In the listing below, find every line with the string "seconds" and pull it out.

DATA FOR PROCESSING:
▽

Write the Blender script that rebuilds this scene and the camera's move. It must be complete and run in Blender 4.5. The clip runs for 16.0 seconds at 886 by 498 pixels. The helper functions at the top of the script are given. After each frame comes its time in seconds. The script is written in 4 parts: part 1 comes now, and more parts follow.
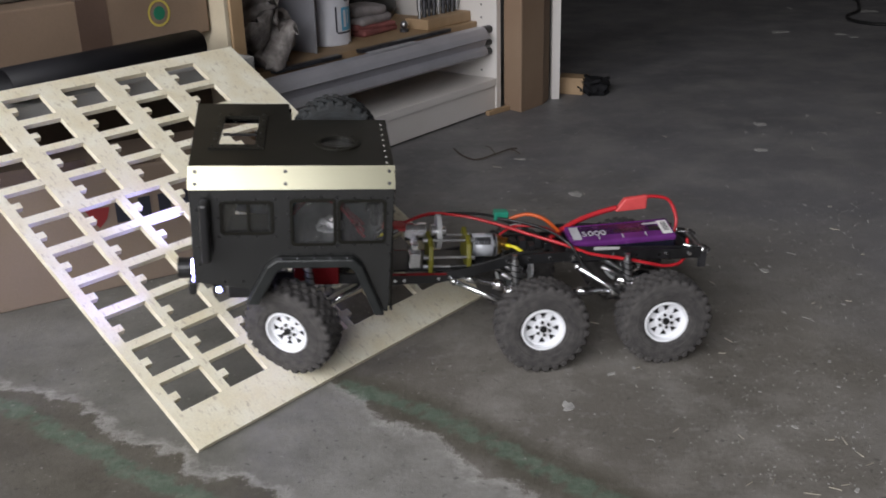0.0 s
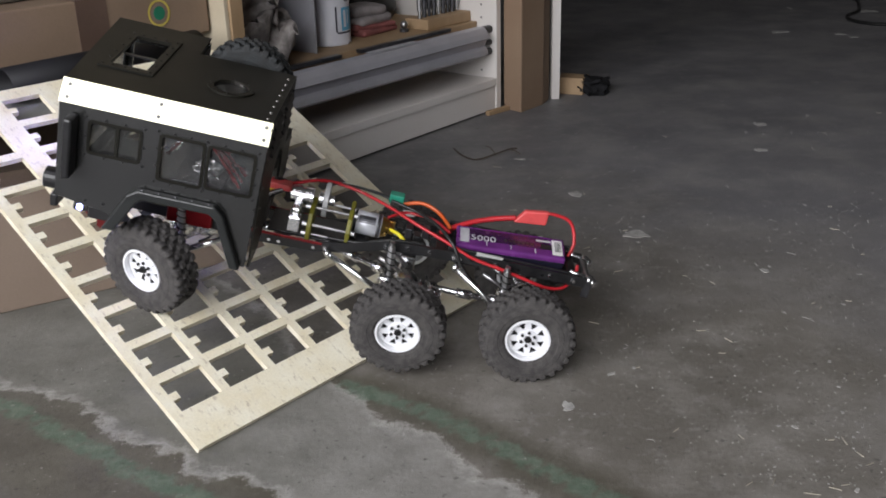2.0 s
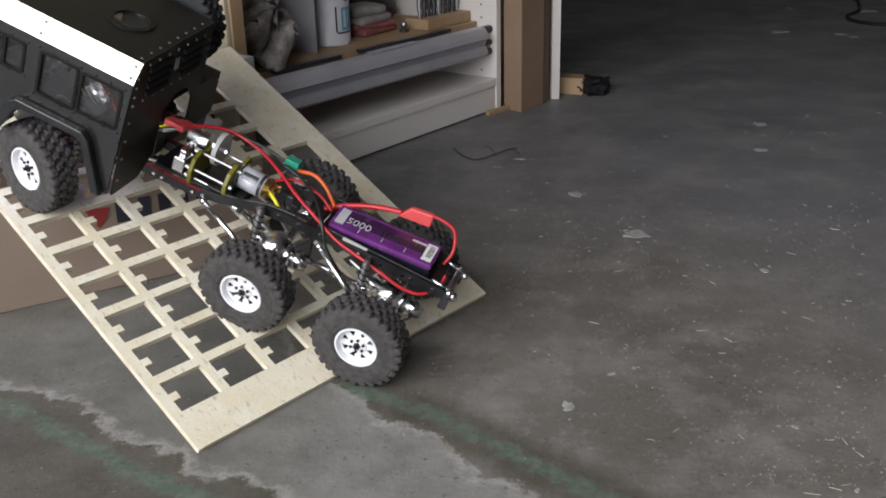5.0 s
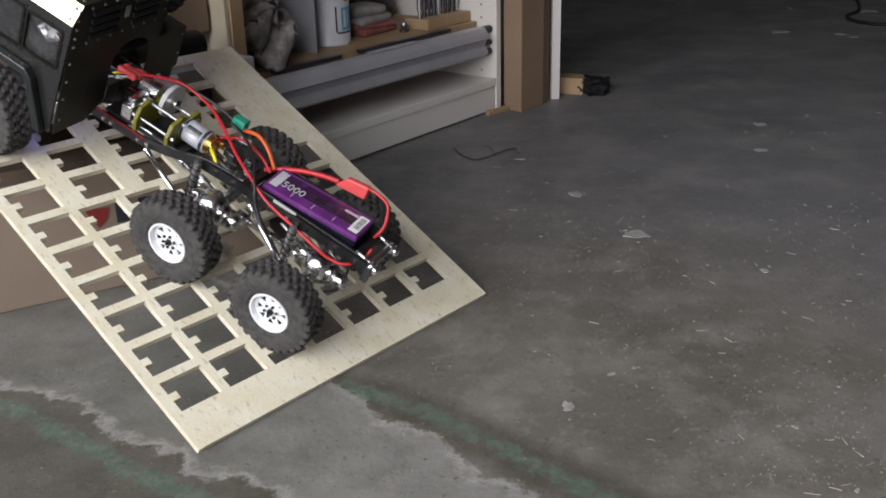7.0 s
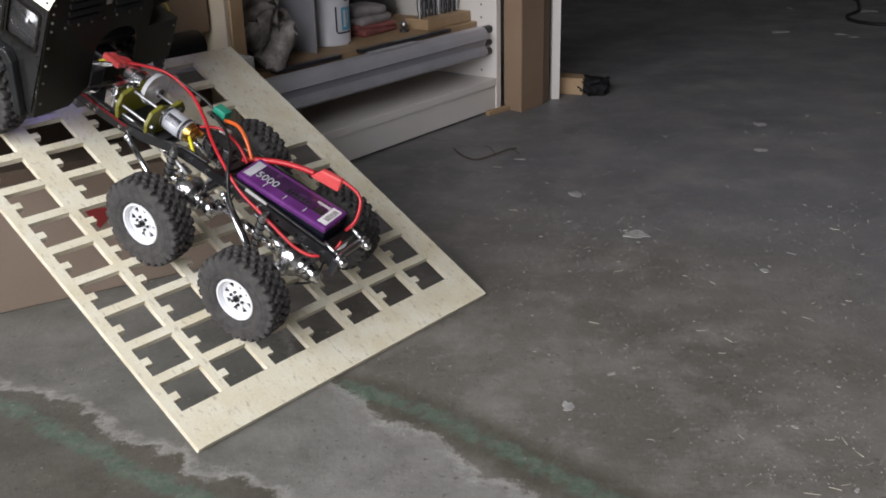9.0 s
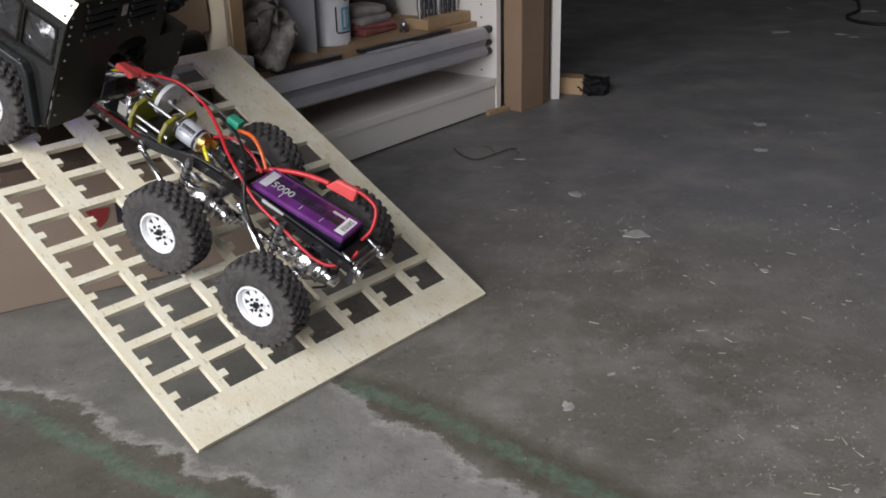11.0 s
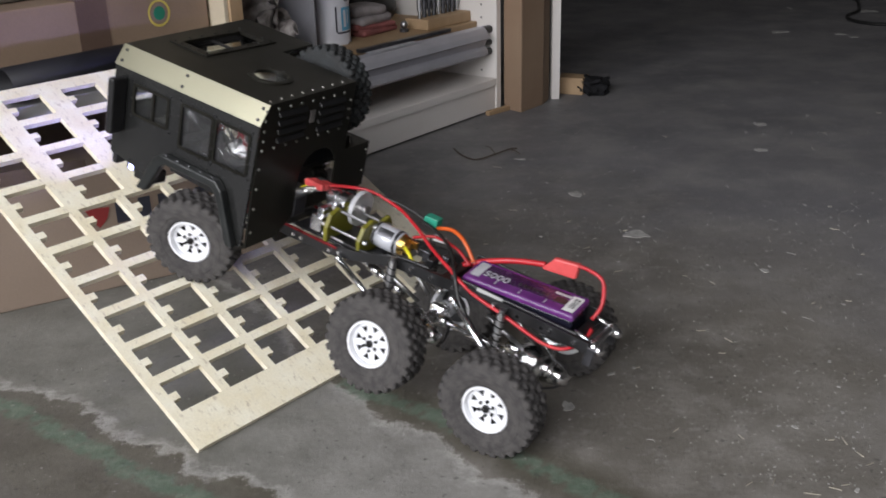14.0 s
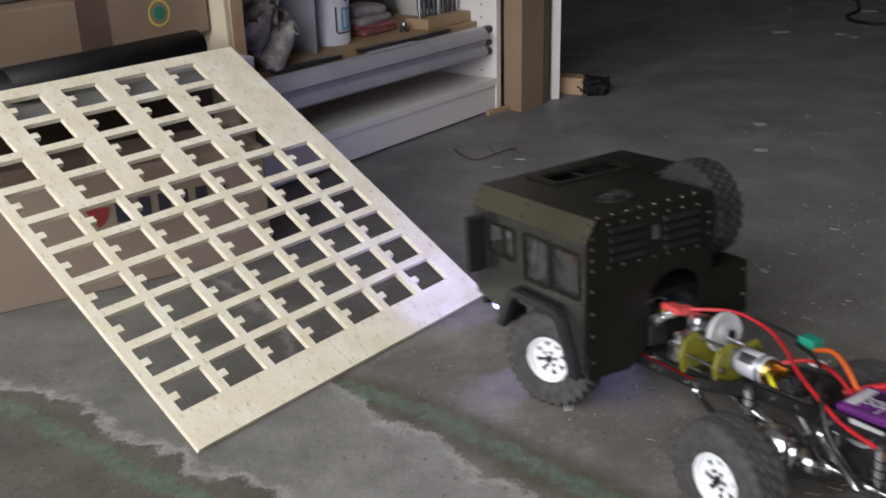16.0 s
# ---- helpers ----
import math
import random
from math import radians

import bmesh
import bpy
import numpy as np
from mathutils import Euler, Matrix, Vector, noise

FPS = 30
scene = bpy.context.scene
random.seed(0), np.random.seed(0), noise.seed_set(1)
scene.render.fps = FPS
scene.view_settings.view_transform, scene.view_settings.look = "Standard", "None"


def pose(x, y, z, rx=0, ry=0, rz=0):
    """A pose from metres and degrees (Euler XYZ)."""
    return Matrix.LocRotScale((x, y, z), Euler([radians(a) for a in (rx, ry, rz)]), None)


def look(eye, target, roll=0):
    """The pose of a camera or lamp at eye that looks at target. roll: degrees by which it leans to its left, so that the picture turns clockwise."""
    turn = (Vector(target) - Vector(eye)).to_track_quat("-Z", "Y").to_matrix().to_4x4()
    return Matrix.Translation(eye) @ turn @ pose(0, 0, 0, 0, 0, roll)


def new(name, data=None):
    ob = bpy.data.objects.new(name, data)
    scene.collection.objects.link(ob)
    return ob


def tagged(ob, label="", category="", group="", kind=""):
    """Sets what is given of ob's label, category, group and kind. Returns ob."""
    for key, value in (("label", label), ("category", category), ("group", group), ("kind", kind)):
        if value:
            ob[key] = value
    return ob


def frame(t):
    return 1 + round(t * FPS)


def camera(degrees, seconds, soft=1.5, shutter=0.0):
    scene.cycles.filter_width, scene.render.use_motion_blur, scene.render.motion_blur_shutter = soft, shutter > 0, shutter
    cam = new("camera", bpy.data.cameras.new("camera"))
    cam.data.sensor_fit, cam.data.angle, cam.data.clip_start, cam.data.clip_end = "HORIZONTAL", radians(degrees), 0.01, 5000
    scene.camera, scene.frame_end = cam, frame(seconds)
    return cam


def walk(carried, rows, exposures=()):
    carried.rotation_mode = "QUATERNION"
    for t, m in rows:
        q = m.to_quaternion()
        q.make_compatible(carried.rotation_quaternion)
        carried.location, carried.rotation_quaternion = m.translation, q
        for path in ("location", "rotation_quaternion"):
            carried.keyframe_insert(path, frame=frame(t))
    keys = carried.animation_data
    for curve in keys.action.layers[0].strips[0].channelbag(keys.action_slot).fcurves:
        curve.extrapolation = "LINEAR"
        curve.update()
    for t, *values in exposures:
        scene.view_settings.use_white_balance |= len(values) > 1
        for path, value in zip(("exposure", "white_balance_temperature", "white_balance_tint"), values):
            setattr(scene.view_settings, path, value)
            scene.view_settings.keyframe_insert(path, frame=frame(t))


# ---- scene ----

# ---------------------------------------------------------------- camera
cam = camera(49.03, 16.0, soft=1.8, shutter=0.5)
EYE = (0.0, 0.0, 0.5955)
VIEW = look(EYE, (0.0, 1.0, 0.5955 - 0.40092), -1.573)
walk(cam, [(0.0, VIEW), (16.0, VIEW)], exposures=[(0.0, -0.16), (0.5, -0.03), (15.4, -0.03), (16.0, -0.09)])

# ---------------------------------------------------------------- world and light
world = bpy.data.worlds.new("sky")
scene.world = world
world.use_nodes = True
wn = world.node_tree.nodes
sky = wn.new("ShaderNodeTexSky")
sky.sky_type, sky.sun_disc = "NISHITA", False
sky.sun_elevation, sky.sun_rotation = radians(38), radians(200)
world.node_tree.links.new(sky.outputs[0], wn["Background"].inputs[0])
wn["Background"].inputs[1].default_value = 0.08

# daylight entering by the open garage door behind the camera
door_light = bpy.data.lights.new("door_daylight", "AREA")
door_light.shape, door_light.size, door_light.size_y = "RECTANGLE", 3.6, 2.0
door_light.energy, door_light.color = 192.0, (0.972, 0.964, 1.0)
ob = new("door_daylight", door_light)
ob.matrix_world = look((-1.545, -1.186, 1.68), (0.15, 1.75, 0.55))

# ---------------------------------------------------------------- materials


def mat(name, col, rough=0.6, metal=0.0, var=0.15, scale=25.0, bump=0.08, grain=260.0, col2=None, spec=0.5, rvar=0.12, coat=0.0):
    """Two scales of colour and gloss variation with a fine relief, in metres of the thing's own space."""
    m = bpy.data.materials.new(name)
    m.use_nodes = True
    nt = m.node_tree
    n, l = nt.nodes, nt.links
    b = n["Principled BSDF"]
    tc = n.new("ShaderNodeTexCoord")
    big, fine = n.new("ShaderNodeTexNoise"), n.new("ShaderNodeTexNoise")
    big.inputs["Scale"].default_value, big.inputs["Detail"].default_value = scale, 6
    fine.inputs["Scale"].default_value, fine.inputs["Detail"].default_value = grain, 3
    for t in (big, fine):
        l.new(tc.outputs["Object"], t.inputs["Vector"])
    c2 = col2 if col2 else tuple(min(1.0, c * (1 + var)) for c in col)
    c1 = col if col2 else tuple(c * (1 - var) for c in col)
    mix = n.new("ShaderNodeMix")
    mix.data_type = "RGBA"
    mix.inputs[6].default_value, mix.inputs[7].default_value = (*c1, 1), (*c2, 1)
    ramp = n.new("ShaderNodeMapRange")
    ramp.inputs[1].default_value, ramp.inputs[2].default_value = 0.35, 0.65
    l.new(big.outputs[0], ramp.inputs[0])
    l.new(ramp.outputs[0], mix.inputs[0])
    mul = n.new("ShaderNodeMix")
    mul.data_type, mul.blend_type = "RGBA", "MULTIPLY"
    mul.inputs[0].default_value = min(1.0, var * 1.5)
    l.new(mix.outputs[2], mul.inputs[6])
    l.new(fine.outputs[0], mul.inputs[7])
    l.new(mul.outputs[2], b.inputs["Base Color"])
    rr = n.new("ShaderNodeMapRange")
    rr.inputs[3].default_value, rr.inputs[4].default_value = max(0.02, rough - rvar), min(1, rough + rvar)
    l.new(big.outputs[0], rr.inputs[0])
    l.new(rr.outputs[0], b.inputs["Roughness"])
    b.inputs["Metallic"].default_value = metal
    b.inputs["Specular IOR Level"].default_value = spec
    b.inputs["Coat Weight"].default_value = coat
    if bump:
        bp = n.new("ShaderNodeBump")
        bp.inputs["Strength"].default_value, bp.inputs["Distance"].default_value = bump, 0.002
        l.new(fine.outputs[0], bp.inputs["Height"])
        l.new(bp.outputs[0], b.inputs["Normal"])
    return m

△
▽

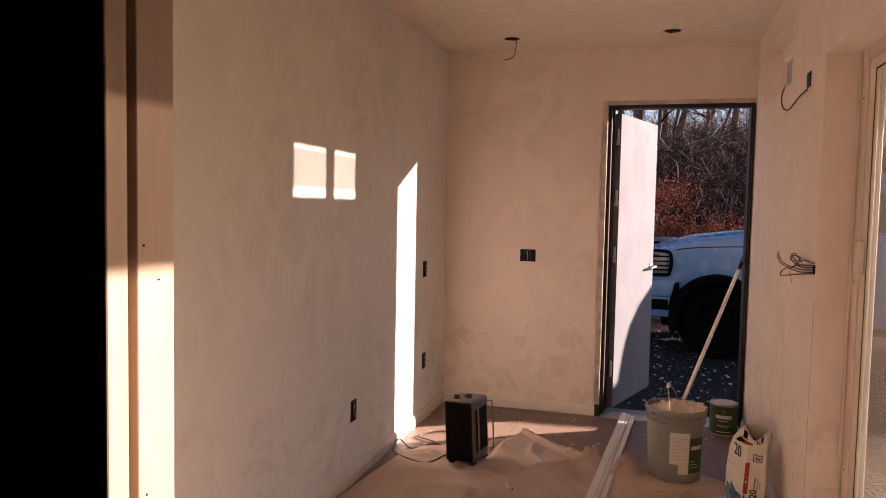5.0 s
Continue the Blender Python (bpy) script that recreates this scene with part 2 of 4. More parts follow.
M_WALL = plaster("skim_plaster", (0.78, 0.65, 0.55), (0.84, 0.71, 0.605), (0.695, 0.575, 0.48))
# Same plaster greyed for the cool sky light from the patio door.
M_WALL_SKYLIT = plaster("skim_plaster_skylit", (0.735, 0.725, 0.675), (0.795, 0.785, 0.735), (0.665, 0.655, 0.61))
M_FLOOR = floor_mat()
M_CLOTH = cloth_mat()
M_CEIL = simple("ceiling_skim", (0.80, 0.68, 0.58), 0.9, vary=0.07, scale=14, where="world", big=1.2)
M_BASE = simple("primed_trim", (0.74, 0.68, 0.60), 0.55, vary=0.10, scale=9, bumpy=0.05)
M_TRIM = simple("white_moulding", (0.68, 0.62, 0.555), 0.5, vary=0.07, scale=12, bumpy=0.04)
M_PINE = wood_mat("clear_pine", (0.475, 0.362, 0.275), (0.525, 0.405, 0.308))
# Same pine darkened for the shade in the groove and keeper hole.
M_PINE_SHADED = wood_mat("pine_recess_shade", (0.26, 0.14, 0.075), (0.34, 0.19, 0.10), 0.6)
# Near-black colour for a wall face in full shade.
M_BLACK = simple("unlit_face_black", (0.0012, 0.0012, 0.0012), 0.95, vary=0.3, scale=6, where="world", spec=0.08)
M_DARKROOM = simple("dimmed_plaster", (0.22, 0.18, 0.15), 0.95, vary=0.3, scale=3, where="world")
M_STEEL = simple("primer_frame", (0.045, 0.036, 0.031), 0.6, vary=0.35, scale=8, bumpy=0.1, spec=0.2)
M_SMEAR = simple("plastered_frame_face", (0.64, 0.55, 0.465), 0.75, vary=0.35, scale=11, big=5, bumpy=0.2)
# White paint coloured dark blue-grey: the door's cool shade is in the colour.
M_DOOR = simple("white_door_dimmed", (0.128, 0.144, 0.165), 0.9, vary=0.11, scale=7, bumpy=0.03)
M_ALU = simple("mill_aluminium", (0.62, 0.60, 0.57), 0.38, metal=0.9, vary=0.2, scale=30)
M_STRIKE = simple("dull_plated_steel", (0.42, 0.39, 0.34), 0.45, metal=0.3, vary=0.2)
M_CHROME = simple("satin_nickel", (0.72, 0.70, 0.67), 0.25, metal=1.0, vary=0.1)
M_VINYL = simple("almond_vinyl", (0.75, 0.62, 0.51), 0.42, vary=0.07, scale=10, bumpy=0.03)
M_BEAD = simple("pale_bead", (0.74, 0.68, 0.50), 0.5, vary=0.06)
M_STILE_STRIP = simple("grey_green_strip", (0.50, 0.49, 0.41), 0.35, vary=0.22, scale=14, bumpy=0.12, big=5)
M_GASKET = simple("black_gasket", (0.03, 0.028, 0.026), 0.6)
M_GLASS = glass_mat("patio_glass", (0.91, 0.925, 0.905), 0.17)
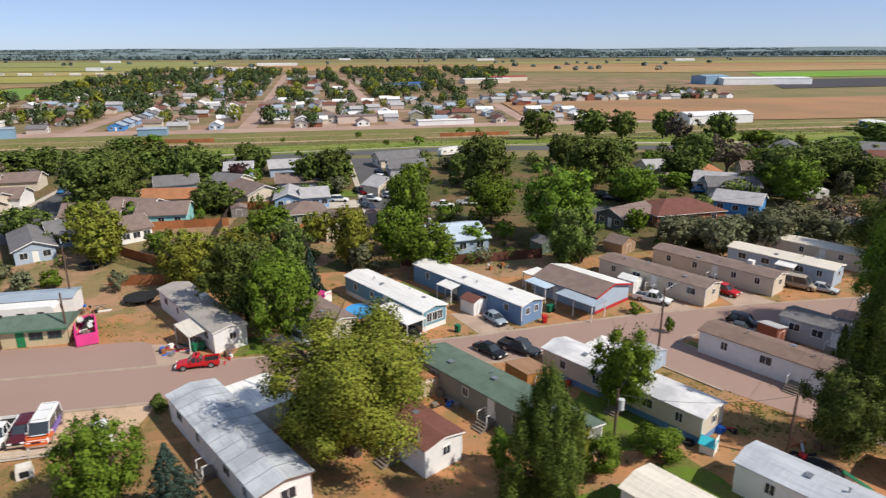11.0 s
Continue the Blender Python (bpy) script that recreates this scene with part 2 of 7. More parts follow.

△

FINISHED EXERCISE:
Write the Blender script that rebuilds this scene and the camera's move. It must be complete and run in Blender 4.5. The clip runs for 16.0 seconds at 886 by 498 pixels. The helper functions at the top of the script are given. After each frame comes its time in seconds. The script is written in 4 parts: part 1 comes now, and more parts follow.
def camera(degrees, seconds, soft=1.5, shutter=0.0):
    scene.camera, scene.frame_end = cam, frame(seconds)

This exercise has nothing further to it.